Старосольская повесть (Глинка) - страница 163

А однажды, гуляя, забрели они на берег Невки за полковыми огородами. Тут, прилегши под ивой, Яков Александрович не заметил, как задремал. И вдруг услышал, как верный дедовский голос тихонько выводит старую песню, которой давно, с детства не слыхивал:

Ночь темна была и не месячна,
Рать скучна была и не радостна,
Все солдатушки призадумались,
Призадумались, горько всплакали.
Велико чудо совершилося,
У солдат слезы градом сыпались.
Не люта змея кровожадная
Грудь сосала их богатырскую.
То тоска грызла ретивы сердца,
Ретивы сердца, молодецкие.
Не отцов родимых оплакали,
И не жен молодых, и не детушек,
Как оплакивали родимую,
Мать родимую, мать-кормилицу,
Златоглавую Москву милую,
Разоренную Бонапартием…

А дальше еще красивее и живее шло, как «встрепенулися солдатушки», как, «словно вихрь-орел, взор окинули» и воскликнули «в один голос, как в злату трубу, клятву кровную, задушевную», не видать родных и домов своих, пока не побьют, не прогонят врага.

Отсечем ему мы возвратный путь,
И мы примемся по-старинному,
По-старинному, по-суворовски…
Перебьем мы их, переколем всех,
Кто пяток убьет, кто десяточек,
А лютой боец до пятнадцати…

так, чтобы

Ни одна душа иноверная
Не пришла назад в свою сторону…

Яков Александрович слушал не двигаясь, боясь спугнуть певца.
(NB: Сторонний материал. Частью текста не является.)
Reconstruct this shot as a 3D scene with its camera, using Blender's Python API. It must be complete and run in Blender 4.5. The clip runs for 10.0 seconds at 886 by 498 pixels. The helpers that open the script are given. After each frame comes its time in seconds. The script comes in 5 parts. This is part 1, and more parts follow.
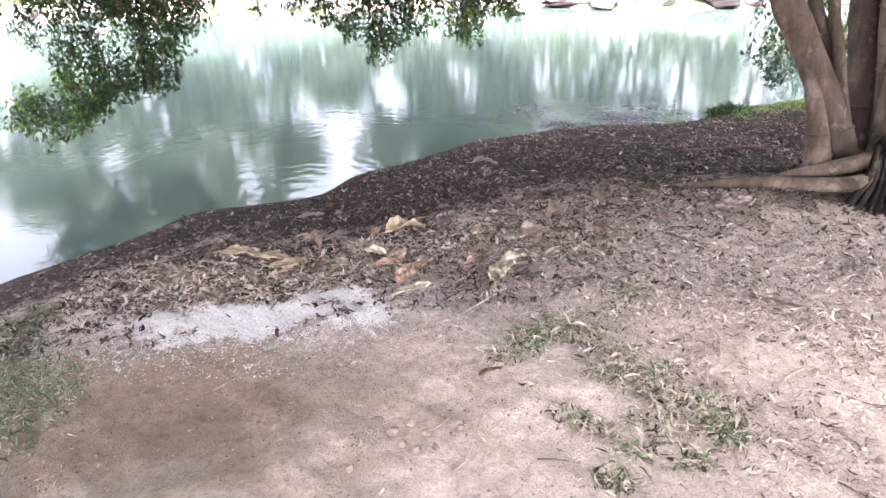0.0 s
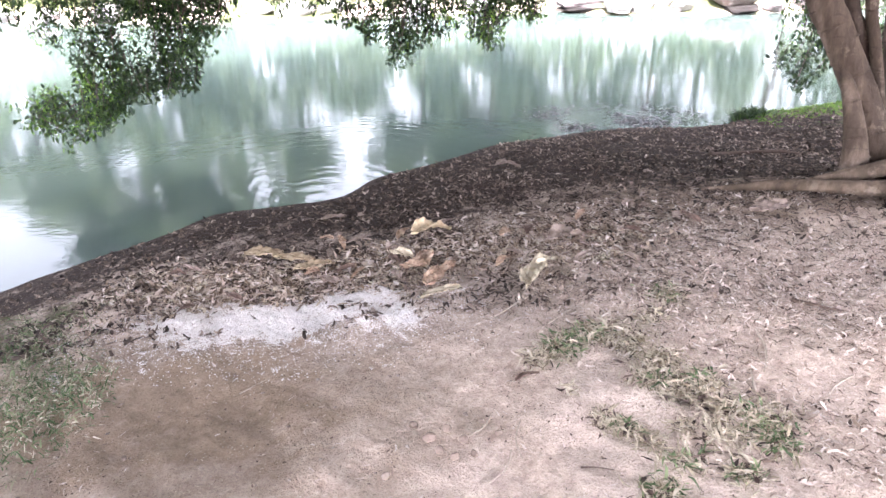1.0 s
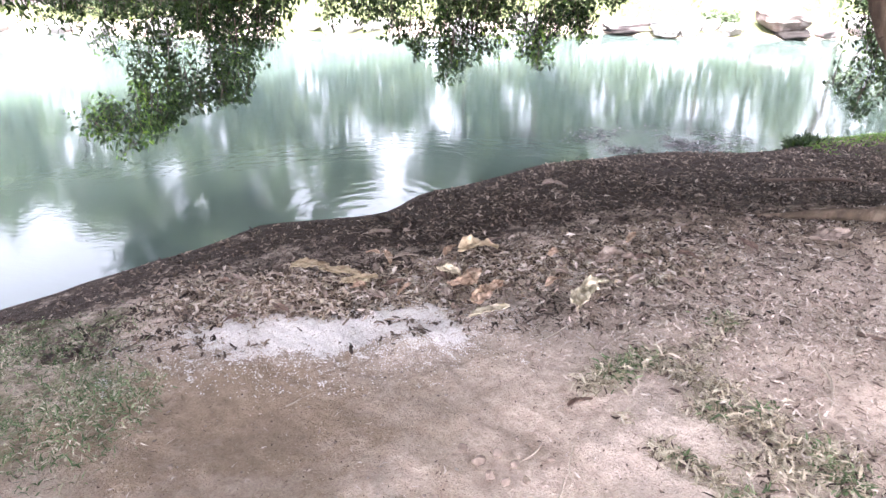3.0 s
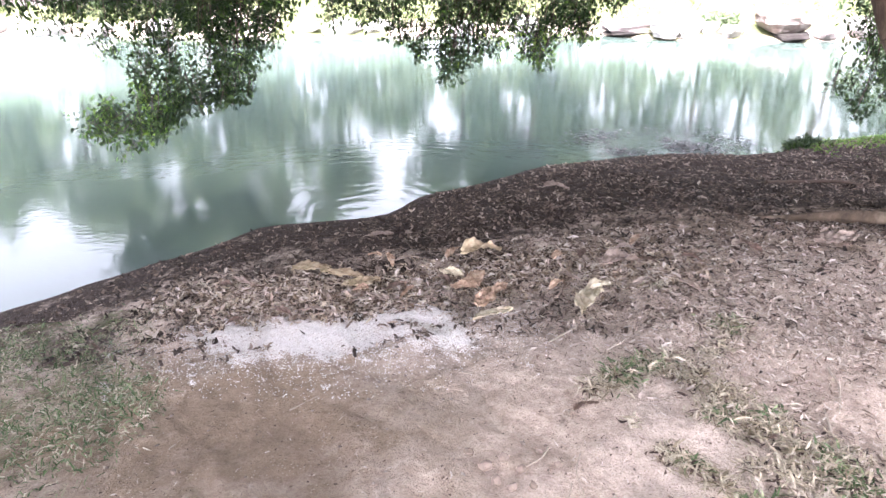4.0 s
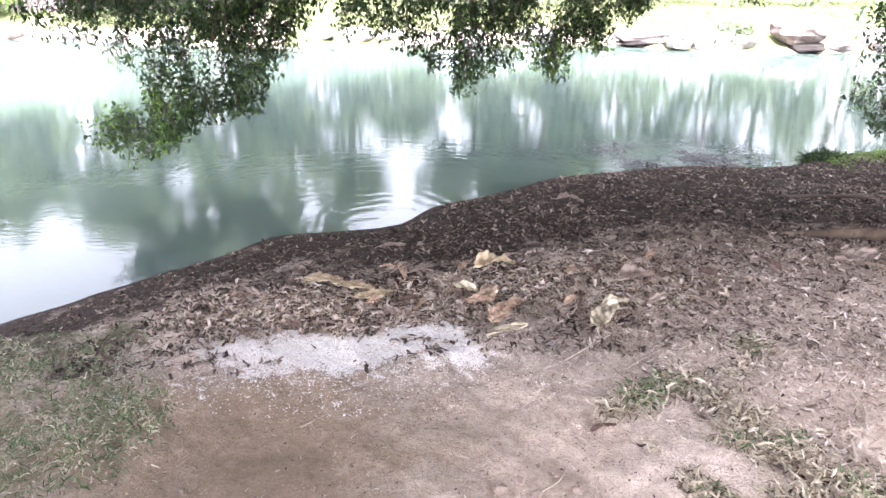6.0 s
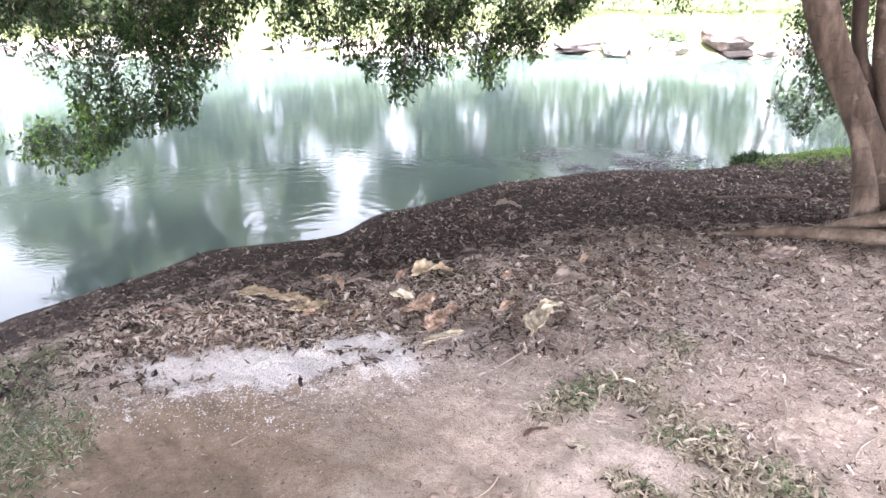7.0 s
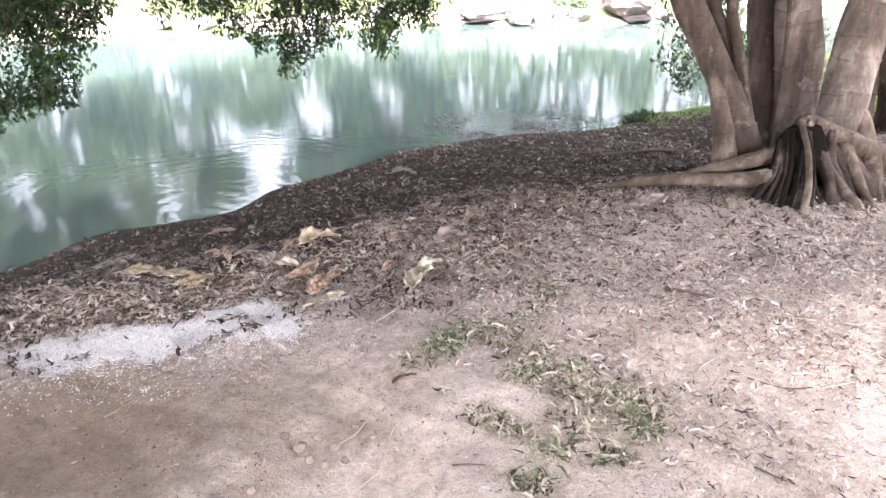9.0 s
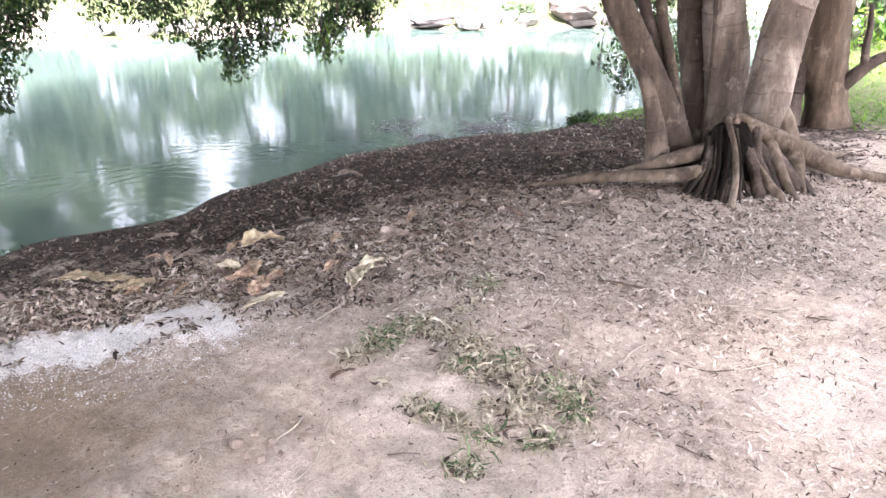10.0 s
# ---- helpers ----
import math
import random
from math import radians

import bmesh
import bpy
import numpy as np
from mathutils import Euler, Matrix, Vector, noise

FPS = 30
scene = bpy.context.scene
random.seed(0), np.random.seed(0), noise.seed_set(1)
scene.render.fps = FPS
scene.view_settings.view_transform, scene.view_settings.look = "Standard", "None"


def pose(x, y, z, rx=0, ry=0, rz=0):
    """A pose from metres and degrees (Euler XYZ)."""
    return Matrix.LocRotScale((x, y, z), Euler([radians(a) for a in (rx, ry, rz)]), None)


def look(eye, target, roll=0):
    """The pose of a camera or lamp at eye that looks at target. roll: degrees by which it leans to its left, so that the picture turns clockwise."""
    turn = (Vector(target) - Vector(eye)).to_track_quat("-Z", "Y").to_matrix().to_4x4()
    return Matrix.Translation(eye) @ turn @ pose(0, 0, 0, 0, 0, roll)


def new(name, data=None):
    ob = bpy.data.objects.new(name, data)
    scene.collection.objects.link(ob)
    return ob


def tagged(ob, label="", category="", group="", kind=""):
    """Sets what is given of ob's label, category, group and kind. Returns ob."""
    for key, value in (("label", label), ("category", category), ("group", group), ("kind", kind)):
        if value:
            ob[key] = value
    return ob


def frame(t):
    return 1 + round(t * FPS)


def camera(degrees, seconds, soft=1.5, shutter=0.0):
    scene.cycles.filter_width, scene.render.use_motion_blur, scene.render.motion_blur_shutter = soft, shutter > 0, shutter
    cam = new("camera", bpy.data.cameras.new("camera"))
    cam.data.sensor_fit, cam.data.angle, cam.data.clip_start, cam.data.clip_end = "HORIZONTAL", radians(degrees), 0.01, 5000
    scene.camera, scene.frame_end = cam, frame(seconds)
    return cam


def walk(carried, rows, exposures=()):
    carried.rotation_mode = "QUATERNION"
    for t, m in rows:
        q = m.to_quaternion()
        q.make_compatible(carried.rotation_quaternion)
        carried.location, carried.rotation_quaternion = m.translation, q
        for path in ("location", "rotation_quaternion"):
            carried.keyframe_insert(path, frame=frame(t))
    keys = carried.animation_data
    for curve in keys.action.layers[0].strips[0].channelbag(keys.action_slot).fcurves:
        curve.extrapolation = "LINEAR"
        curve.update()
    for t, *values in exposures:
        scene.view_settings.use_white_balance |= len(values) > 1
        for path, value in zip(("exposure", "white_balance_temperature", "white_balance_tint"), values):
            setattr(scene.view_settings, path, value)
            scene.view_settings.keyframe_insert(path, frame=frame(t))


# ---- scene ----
cam = camera(65.0, 10.0, soft=1.5)
PATH = [
    (0, (0.257, 0.082, 1.687), (0.367, 1.851, 0.761), -0.9),
    (0.5, (0.197, 0.129, 1.658), (0.286, 1.911, 0.755), -1.2),
    (1, (0.161, 0.146, 1.63), (0.247, 1.926, 0.722), -0.9),
    (1.5, (0.131, 0.165, 1.614), (0.212, 1.951, 0.716), -0.5),
    (2, (0.107, 0.173, 1.61), (0.14, 1.961, 0.716), -0.6),
    (2.5, (0.099, 0.181, 1.609), (0.113, 1.983, 0.743), -0.3),
    (3, (0.085, 0.187, 1.608), (0.077, 1.993, 0.748), -0.2),
    (4.5, (0.051, 0.221, 1.602), (0.05, 2.033, 0.757), -0.1),
    (5, (0.043, 0.241, 1.61), (0.008, 2.058, 0.776), -0.2),
    (6.3, (0.037, 0.262, 1.615), (0.019, 2.077, 0.777), 0.5),
    (6.5, (0.057, 0.263, 1.608), (0.07, 2.081, 0.775), 0.9),
    (7, (0.115, 0.263, 1.618), (0.227, 2.085, 0.801), 0.4),
    (7.5, (0.191, 0.235, 1.607), (0.406, 2.033, 0.759), 0.3),
    (8, (0.258, 0.201, 1.592), (0.511, 1.978, 0.708), 0.1),
    (8.5, (0.311, 0.168, 1.583), (0.566, 1.944, 0.7), -0.7),
    (9, (0.36, 0.13, 1.576), (0.659, 1.903, 0.701), -0.6),
    (9.5, (0.403, 0.084, 1.574), (0.765, 1.85, 0.706), 0.0),
    (10, (0.434, 0.049, 1.567), (0.85, 1.805, 0.705), -0.2),
]
walk(cam, [(t, look(eye, target, roll)) for t, eye, target, roll in PATH], exposures=[(0, 4.33, 6120, 21), (8, 4.33, 6120, 20), (10, 4.2, 6100, 17)])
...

Уж очень удивительно было думать, что так же пел этот самый человек пятьдесят лет назад, в дни пожара Москвы, под Лейпцигом и Парижем.

Охотно рассказывал дед про Настасью Яковлевну, про ее ребят, которые очень ему приглянулись, про все, что видел в Нарве. Между прочим, обмолвился, что Семен Никитич хоть не часто, но «зашибает». Говорил и про Высокое, куда с явным удовольствием возвращался после своего путешествия. Только на один вопрос инвалид отвечал уклончиво — о Кирюшке. Дважды спросил о нем Вербов и оба раза услышал:

— Хорошо живет, чего ему делается?.. Переехал в Глушицы к тестю. Дом новый ставит…

Больше ничего не добился Яков Александрович. Подивился, но объяснил себе тем, что не может старик все-таки простить Кирюшке, как это он дома живет, семьей, хозяйством обзавелся, а вот внук-то Яша за него солдатскую лямку тянет.

На четвертом году солдатчины произведенный в ефрейторы, Вербов начал, вместо любившего подгулять отделенного унтера, заниматься строем с молодыми солдатами. Сознание, что избавляет их от зуботычин и ругани, доставляло ему удовлетворение. С каждым годом все больше набиралось у него учеников и по грамоте. Обучение это шло настолько успешно, что даже начальство заметило, и на последние полтора года службы Якова Александровича перевели учителем в полковую школу солдатских детей. Здесь занималось до сорока ребят сверхсрочных нижних чинов, музыкантов, унтер-офицеров. С увлечением взялся Вербов за эту первую настоящую педагогическую практику. Тут окончательно убедился, что не ошибся в выборе дороги, — возня с ребятами его поглощала и радовала. К тому же жизнь в отдельной каморке при помещении школы давала возможность побыть одному без фельдфебельского глаза, а главное, читать сколько хочешь и что хочешь. Педагогические журналы, «Война и мир», «История» Соловьева, последние книги «Современника», ныне уже окончательно закрытого правительством, и все то новое, что мог достать у старика букиниста на Большом, сменяло друг друга. Немало вставало новых тревожных вопросов, но решение их откладывал до выхода со службы. К тому же школа с ее двумя классами, где приходилось заниматься одновременно, отнимала много сил и времени. К некоторым ребятам успел привязаться, даже жалко было передавать их другому учителю. Но когда начальство за несколько месяцев до конца службы предложило остаться на том же месте вольнонаемным еще на год, с повышенным жалованьем, с платными уроками в офицерских семьях, — Вербов отказался не задумываясь. Очень уж надоела полковая атмосфера — ругань, муштра, казнокрадство. Тянуло на родину, к деду, к Кирюшке, хотелось повидаться с матерью, начать настоящее дело.